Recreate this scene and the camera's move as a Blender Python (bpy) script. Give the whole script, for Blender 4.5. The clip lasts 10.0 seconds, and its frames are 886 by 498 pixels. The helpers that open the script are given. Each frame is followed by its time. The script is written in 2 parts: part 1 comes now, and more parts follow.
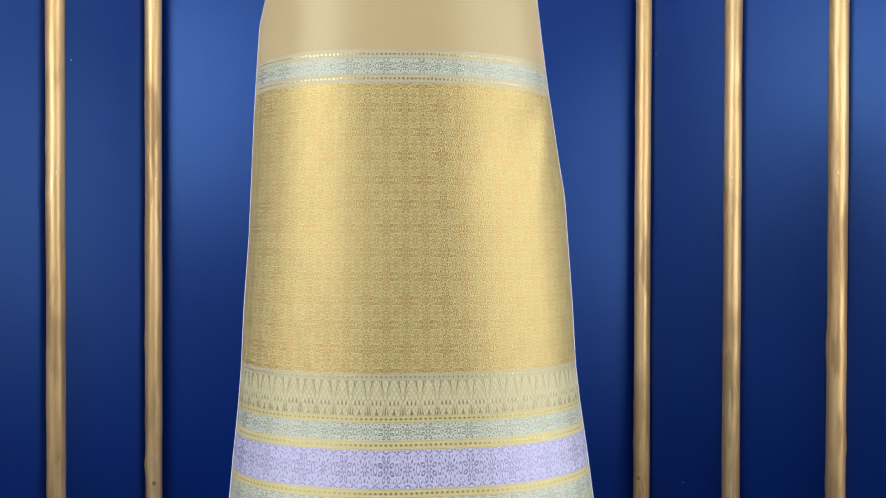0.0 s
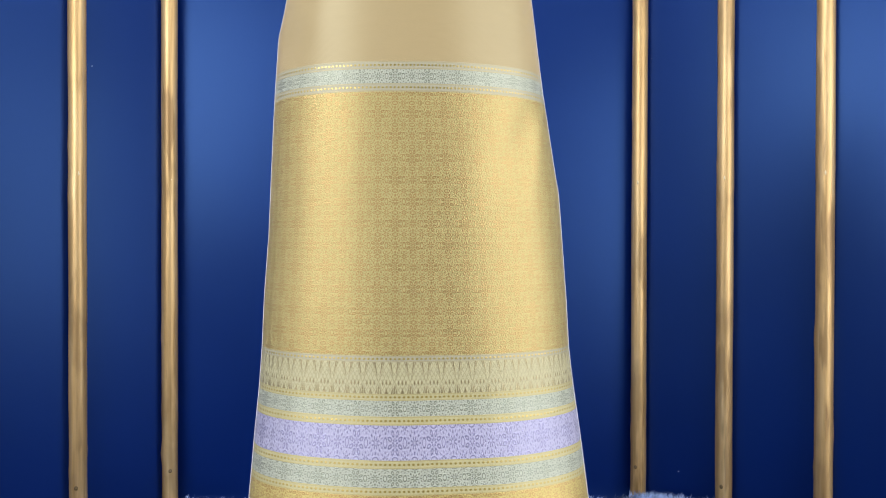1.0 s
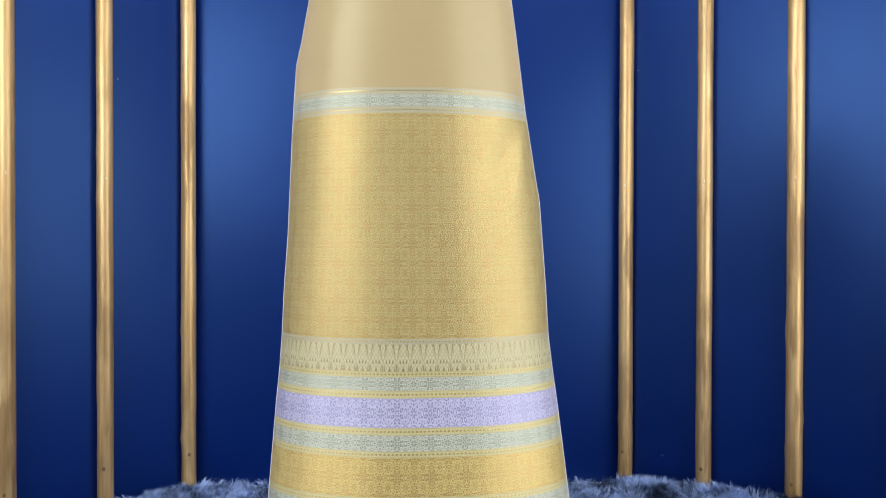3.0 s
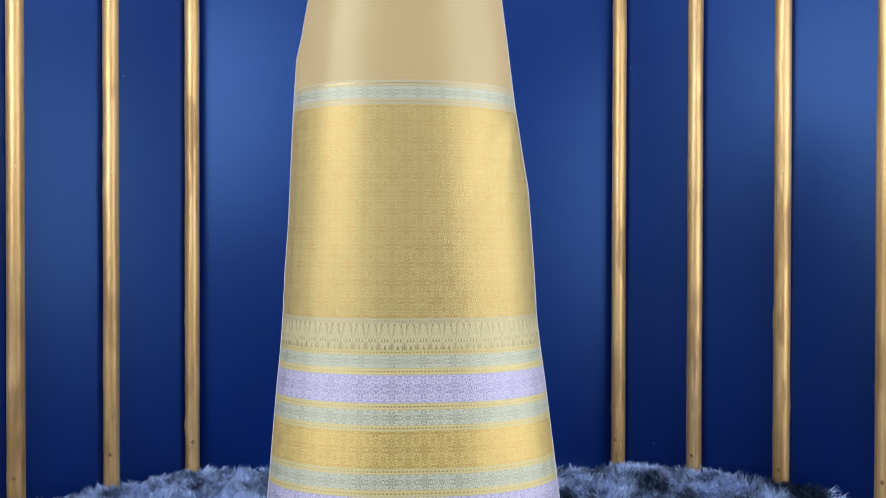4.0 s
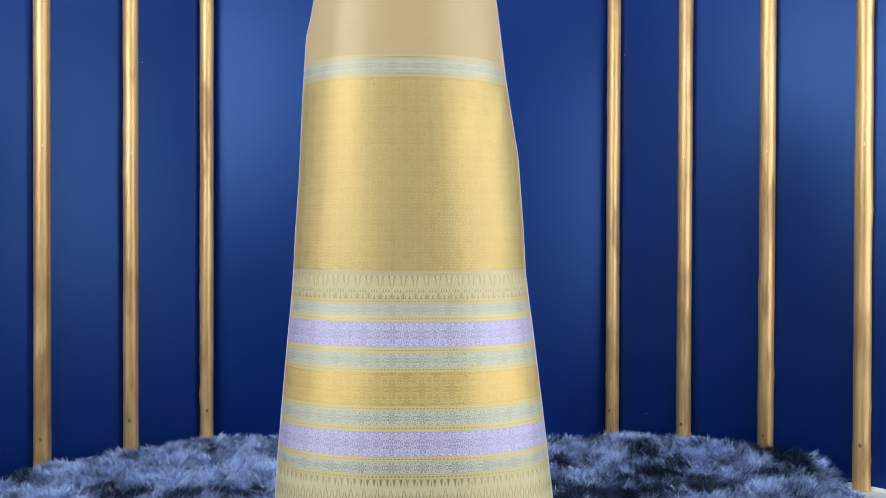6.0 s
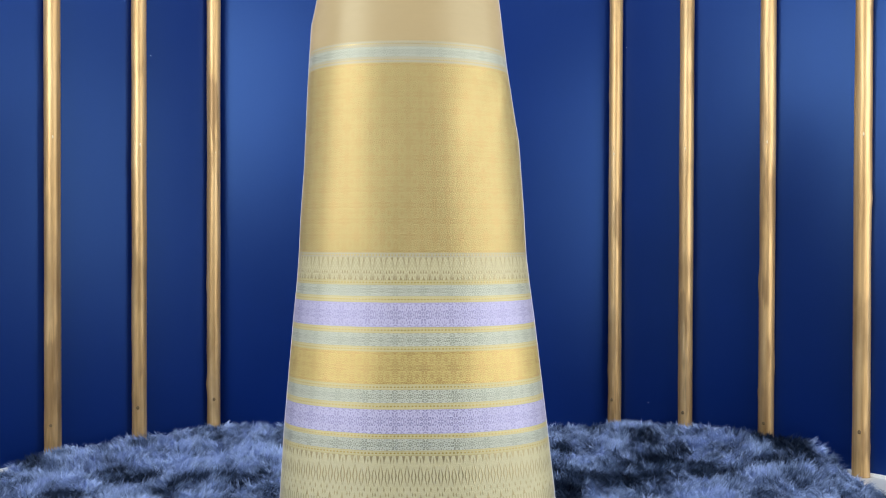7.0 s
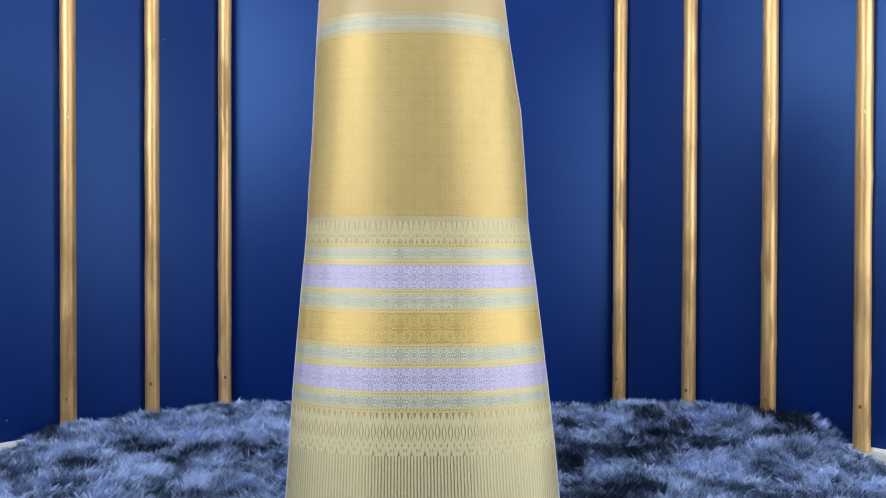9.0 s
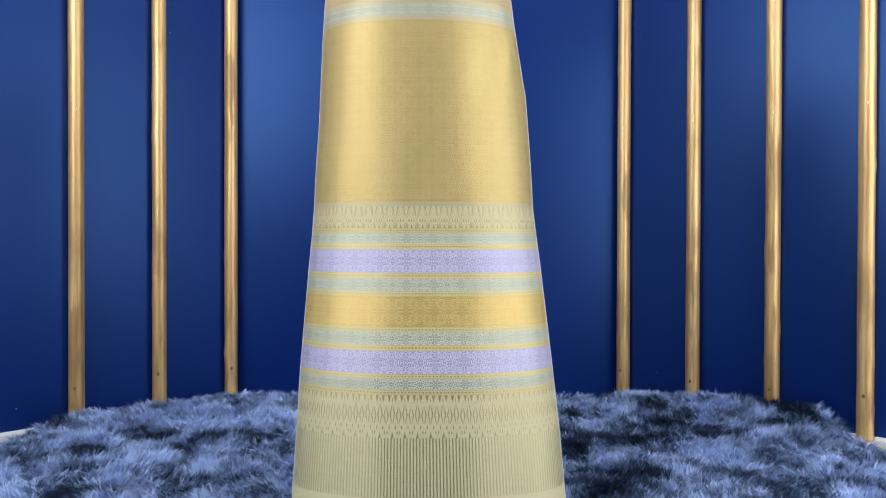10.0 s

--- PROBLEM ---
Omit pictures; set down the rest of the material word for word.

--- COMPLETED TASK ---
Recreate this scene and the camera's move as a Blender Python (bpy) script. Give the whole script, for Blender 4.5. The clip lasts 10.0 seconds, and its frames are 886 by 498 pixels. The helpers that open the script are given. Each frame is followed by its time. The script is written in 2 parts: part 1 comes now, and more parts follow.
0.0 s
1.0 s
3.0 s
4.0 s
6.0 s
7.0 s
9.0 s
10.0 s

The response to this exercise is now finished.